Le disciple du Christ est appelé à marcher sur les mêmes routes que son Maître. À cause de sa foi, son engagement en ce monde est fait de risques et d’audaces. Son combat est souvent solitaire et il doit être prêt et à y engager toute sa vie. Même seul au coeur de la masse humaine, il porte en lui la détermination du Christ.

La lutte pour le Royaume de Dieu est de l’ordre d’un combat spirituel, un combat exigeant, souvent solitaire et Jésus ne veut laisser aucune illusion à ses disciples, d’où le radicalisme d’une interpellation : « Celui qui vient à moi sans me préférer à son père, sa mère… ne peut pas être mon disciple ».

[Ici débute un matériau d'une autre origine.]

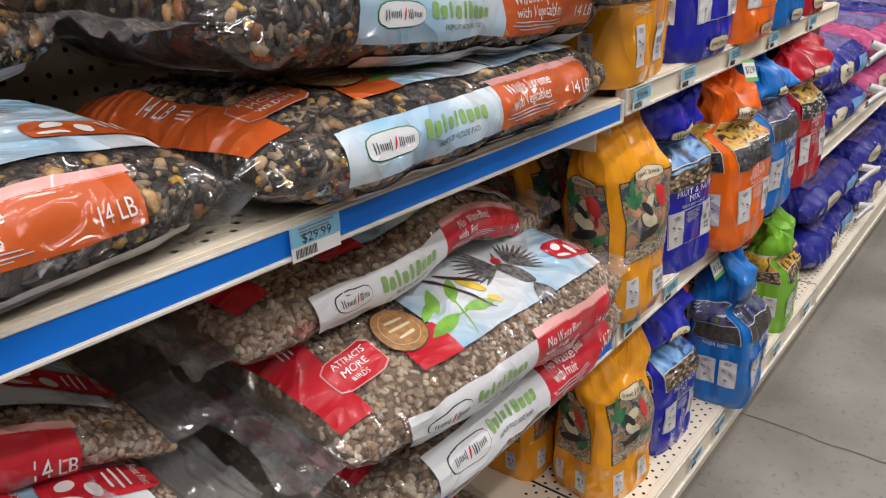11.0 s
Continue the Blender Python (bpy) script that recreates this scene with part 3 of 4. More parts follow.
def clear_bag(m, red, seed, label, L=0.52, D=0.35, H=0.1, weight="14 LB", seeds=True, sag=None, group="", seals=(0.05, 0.05), b_seed=(-0.05, 0.34), top=True, slump=0.0, bo=0.0, plain=False, strip_b=(-0.02, 0.022), droop=(-0.02, -0.02), print_k=1.0, shift=0.0):
    """Clear plastic bird food bag with a printed side strip and a printed top."""
    bag = Pillow("bird_food_bag", m, L, D, H, seed, label, "bird food bag", group, sag, 1.25, slump)
    bag.shell("seed_body", BED_TAN if red else BED_DARK, 0.0)
    if seeds:
        bag.fill(NW if red else WS, -L * 0.5, L * 0.5, *b_seed)
    bag.shell("film", CLEAR, 0.005, "clear wrinkled plastic film", 0.0085)
    bag.lift = 0.0064
    if plain:
        bag.rect("sky_panel", -0.1, 0.06, 0.02, D * 0.8, SKY, "printed sky picture on the top")
        bag.seal(-1, seals[0], 0)
        bag.seal(1, seals[1], 0)
        return bag
    col = RED_FILM if red else ORANGE_FILM
    k, bag.shift = print_k, shift
    w0, w1, w2 = -0.186 * k, 0.014 * k, 0.176 * k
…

Par l’invitation radicale que Jésus fait à ses disciples de l’aimer avant toute personne, il veut simplement signifier que l’amour est plus grand que le simple attachement à une personne, serait-elle mon conjoint, mon père, ma mère ou mon meilleur ami. L’amour vrai a sa source en Dieu et doit être porteur du souci de Dieu pour l’autre, comme Jésus l’a porté.

L’Évangile prend soin de nous redire la radicalité de cet attachement, tout en nous rappelant qu’en aimant Jésus le premier, en acceptant de prendre notre croix avec lui, l’amour sera toujours le premier servi.